--- EXERCISE MATERIAL ---
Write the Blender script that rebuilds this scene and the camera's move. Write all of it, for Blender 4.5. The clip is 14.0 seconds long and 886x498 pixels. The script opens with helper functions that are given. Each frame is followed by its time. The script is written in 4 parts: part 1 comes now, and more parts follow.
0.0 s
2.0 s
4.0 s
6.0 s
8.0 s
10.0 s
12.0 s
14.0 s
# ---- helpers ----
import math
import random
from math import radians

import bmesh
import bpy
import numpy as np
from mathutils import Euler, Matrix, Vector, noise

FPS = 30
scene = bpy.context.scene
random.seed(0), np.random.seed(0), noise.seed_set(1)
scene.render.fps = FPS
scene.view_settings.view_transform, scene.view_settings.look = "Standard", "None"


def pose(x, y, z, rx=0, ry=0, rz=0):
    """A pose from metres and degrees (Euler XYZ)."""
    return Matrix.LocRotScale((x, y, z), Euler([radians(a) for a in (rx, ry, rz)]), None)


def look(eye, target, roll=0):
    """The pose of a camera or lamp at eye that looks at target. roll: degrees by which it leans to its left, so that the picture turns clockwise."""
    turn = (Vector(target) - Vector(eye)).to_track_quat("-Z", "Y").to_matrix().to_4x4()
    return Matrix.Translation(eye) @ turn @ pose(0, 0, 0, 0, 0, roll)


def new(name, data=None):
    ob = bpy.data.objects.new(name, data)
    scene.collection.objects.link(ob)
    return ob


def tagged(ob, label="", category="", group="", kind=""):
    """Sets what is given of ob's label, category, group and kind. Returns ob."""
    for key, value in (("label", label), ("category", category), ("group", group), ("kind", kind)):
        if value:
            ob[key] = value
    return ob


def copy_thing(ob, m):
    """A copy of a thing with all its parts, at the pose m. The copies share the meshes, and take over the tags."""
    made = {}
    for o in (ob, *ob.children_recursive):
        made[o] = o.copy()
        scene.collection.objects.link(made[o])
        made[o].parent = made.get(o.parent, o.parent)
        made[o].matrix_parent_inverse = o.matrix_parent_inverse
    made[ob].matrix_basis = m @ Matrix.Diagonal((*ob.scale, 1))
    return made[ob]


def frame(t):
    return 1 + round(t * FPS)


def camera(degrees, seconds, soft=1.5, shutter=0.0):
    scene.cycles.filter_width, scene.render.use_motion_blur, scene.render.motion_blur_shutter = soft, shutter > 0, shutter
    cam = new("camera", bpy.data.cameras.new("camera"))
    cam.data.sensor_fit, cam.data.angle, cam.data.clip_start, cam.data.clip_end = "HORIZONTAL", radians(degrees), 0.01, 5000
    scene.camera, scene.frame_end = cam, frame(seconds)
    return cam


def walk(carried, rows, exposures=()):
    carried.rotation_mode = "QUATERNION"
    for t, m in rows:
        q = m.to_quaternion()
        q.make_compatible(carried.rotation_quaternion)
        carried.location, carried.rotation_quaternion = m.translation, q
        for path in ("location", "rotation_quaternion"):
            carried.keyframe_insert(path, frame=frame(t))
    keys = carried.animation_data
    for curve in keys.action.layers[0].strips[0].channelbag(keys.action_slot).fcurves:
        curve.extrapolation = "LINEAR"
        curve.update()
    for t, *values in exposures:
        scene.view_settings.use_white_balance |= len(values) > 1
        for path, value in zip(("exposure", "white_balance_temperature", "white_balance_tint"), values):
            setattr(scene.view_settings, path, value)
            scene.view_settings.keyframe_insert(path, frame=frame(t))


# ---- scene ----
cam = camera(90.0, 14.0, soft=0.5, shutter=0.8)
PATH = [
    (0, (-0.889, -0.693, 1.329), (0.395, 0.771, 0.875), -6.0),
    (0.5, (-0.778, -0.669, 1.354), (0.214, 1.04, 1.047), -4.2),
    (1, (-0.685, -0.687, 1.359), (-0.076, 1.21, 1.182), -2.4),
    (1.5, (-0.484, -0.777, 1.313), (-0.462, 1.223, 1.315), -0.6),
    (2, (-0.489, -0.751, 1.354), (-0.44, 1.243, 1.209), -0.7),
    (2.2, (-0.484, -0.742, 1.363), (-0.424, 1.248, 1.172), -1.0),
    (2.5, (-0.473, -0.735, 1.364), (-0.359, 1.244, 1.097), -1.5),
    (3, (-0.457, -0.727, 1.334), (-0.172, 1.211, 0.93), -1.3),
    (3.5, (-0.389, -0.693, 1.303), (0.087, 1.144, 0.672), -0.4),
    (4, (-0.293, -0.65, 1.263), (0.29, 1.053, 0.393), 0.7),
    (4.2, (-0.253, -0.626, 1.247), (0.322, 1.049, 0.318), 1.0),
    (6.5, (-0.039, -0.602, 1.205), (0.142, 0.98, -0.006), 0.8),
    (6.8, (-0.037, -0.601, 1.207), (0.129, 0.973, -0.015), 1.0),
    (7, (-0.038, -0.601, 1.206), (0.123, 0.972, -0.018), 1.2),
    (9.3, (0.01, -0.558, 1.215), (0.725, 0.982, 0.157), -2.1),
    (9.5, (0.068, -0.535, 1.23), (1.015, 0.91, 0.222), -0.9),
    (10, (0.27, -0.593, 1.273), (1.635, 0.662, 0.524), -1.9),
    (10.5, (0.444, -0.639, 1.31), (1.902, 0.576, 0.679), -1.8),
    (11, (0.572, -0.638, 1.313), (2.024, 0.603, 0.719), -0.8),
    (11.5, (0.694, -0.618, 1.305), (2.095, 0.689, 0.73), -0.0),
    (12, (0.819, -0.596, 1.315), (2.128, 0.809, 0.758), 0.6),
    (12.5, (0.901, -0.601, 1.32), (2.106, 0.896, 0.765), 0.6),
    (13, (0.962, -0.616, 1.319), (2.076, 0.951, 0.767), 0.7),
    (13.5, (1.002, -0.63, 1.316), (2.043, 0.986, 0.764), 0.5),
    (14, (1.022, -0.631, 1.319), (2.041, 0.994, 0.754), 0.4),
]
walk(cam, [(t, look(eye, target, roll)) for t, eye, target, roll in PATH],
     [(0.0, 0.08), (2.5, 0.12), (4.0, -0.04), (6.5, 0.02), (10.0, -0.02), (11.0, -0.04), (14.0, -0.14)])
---
--- EXERCISE MATERIAL ---
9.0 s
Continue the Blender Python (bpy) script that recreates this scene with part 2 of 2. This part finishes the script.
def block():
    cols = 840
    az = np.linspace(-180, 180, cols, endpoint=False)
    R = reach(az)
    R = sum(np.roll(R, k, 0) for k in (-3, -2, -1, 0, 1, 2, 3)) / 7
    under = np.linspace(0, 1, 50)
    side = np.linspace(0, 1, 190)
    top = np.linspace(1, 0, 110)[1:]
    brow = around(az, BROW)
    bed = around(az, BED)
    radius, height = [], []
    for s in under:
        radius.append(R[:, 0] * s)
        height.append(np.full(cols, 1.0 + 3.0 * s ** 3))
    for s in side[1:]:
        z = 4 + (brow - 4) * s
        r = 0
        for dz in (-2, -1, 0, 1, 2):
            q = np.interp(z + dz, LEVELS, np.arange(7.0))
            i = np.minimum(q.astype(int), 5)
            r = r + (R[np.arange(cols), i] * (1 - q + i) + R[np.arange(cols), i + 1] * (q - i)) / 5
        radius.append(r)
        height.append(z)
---
SHORT TASK:
Take every line from the data above that holds "radians" and copy it out.

COMPLETE ANSWER:
from math import radians
    return Matrix.LocRotScale((x, y, z), Euler([radians(a) for a in (rx, ry, rz)]), None)
    cam.data.sensor_fit, cam.data.angle, cam.data.clip_start, cam.data.clip_end = "HORIZONTAL", radians(degrees), 0.01, 5000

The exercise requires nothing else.